Нашим мозгам уже пять тысяч лет и больше, но наша молодежь полна юношеской энергии и перещеголяет усталую Европу, которая находится в стадии декаданса.
* * *
На палубе нашего парохода, который готовился к отплытию, шла усиленная работа погрузки товаров, особенно скота. Бедное животное опоясывается двумя ремнями. Несмотря на свой огромный размер, оно выглядит беспомощным и жалким. Как мешок, элеватор подымает корову или быка на большую высоту и потом с быстрым шумом, к которому примешивается рев животного и звон цепей, его опускают в глубокий трюм.
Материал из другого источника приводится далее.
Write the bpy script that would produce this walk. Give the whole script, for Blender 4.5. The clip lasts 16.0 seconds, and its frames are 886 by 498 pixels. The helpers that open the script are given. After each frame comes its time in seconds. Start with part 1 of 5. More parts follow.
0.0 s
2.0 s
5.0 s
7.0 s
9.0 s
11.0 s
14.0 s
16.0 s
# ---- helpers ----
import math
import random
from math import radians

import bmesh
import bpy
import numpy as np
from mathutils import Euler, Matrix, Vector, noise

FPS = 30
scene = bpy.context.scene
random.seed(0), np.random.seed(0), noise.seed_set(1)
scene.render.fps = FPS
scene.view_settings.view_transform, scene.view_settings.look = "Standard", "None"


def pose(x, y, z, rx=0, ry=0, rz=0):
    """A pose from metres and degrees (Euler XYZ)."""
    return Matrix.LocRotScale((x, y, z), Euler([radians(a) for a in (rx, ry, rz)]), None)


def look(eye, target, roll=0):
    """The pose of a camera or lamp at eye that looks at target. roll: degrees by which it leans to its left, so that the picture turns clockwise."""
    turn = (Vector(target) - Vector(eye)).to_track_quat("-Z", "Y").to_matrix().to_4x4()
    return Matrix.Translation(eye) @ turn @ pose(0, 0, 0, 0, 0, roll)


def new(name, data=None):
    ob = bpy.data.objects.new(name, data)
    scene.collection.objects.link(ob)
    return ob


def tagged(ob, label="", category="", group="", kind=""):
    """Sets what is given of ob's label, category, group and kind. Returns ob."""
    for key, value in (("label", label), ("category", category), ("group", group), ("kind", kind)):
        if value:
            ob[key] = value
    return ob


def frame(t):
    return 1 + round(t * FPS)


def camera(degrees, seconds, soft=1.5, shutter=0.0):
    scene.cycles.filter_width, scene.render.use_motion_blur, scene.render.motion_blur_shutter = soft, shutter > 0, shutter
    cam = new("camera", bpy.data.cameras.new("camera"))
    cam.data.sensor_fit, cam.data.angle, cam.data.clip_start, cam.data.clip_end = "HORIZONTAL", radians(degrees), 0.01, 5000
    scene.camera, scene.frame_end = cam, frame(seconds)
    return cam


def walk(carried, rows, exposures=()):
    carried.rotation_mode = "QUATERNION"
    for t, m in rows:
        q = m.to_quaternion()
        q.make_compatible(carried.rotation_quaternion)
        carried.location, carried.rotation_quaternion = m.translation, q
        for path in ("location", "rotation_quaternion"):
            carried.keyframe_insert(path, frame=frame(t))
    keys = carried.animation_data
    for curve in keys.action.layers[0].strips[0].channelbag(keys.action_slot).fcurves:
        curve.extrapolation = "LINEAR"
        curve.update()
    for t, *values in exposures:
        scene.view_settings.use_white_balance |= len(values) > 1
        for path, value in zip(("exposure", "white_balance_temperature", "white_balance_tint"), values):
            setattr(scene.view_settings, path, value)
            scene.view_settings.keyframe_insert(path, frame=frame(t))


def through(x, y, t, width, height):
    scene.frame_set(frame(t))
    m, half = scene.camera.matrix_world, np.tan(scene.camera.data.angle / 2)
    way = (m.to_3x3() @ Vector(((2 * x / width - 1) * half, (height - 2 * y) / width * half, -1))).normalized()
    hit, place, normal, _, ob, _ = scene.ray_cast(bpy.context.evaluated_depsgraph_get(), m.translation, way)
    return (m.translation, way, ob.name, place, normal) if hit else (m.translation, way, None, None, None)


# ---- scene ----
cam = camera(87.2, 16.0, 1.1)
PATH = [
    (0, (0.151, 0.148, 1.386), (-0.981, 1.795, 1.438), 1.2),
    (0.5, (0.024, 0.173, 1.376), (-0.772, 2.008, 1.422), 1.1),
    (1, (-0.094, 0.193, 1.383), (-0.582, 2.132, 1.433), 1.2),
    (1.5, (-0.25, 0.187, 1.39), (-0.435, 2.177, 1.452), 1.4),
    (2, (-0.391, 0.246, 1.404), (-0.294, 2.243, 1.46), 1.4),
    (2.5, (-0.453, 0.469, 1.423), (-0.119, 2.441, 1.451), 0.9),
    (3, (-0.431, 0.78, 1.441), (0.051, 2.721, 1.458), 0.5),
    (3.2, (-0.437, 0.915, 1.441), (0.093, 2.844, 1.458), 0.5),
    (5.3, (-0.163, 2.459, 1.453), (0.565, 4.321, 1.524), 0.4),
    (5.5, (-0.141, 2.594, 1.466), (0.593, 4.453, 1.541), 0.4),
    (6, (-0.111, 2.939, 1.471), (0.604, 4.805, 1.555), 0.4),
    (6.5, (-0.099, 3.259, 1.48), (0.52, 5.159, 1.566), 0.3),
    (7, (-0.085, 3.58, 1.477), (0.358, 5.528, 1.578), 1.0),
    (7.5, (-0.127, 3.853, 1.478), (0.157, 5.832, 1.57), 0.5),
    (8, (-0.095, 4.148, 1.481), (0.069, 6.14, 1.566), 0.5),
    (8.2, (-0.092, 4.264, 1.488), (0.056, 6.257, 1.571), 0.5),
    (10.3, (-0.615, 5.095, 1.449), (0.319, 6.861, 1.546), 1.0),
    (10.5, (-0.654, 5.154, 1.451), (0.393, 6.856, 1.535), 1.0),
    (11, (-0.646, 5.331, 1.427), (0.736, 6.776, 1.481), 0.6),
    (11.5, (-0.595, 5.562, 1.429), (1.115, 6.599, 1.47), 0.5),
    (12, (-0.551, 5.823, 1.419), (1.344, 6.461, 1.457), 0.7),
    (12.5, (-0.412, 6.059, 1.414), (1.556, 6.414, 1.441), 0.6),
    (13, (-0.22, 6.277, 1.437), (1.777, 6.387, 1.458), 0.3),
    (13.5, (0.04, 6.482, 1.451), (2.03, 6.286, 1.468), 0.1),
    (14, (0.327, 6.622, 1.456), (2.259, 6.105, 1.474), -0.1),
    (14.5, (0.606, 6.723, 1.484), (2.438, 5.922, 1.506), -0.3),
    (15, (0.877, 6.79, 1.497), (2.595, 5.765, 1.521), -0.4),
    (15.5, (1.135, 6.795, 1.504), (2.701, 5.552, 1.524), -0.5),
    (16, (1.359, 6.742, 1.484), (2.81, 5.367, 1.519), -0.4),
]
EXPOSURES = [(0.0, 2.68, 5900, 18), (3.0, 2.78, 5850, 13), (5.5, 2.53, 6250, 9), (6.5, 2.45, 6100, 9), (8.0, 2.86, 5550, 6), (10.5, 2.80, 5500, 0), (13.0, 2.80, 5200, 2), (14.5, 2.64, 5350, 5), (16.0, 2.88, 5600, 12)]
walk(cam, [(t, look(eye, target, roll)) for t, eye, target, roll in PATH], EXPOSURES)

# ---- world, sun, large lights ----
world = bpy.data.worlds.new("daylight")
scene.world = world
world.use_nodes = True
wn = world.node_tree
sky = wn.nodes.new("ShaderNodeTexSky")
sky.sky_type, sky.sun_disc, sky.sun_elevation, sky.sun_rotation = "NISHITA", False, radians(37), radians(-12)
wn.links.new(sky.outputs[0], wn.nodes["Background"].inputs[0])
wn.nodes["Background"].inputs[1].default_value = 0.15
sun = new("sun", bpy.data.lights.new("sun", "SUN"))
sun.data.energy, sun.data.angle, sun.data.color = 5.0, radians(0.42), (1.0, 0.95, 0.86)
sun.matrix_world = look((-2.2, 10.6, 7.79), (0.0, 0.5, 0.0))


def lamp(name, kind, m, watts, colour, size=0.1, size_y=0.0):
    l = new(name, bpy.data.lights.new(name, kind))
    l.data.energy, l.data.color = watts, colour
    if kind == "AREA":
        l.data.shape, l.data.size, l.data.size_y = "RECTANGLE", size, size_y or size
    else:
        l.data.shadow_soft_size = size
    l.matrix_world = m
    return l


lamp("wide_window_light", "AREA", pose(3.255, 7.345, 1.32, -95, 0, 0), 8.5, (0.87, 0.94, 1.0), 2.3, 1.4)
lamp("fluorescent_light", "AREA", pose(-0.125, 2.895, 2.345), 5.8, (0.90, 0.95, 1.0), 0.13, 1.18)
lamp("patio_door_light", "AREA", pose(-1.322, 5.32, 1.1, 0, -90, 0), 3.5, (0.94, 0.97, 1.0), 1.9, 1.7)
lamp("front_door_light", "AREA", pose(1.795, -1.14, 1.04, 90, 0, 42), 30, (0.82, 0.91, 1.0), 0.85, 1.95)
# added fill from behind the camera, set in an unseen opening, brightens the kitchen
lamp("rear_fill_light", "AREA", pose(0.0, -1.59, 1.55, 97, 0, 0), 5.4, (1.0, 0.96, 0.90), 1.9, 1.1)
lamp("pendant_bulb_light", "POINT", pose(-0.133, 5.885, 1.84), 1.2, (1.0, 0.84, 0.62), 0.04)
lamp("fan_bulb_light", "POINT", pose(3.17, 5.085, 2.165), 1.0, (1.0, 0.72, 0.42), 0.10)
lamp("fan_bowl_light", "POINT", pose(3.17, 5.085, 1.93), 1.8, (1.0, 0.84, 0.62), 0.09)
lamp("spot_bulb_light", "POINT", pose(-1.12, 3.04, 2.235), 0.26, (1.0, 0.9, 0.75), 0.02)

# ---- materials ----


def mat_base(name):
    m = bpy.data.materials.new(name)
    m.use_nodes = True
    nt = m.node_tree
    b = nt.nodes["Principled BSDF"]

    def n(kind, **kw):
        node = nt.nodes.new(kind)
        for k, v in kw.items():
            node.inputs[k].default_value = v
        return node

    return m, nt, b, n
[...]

Там много дней в темноте, со слабым притоком свежего воздуха оно вежетирует в ожидании разгрузки, перегрузки в новом порту. Новая страна, более холодная или более жаркая, без привычного пастбища, лугов, и конец… на бойне. Не такова ли и судьба человека, этого bête humane[502] — рабство труда, не по призванию, а в силу нужды, цепи и трюм — слезы и крики пером и словом, эмиграция недобровольная, и наконец — смерть от рака или в концентрационных лагерях, в газах. Вол, корова многим народам в древности служили символом божества. Гибель Богов[503]. [Не символ ли это гибели человечества?]
* * *
Не успела я вернуться из заграницы, как на меня навалилась вся тяжесть работы по клинике, а также проведение в жизнь всех наших планов. Заседания с архитекторами, врачами, заведующей хозяйством, компаньонкой Ханой. Кроме того, дома меня поставили перед «фат акомили»[504]: Меиру в феврале должно было исполниться 13 лет, и ему обещали грандиозное «бармицве». Он вошел в самый трудный возраст — отрочество. Он даже сам меня часто успокаивал, если я ворчала из-за его лени и неаккуратности: «Мамочка, не огорчайся, это пройдет, это возраст такой». Этот юный психоаналитик нашел оправдание и своим плохим отметкам.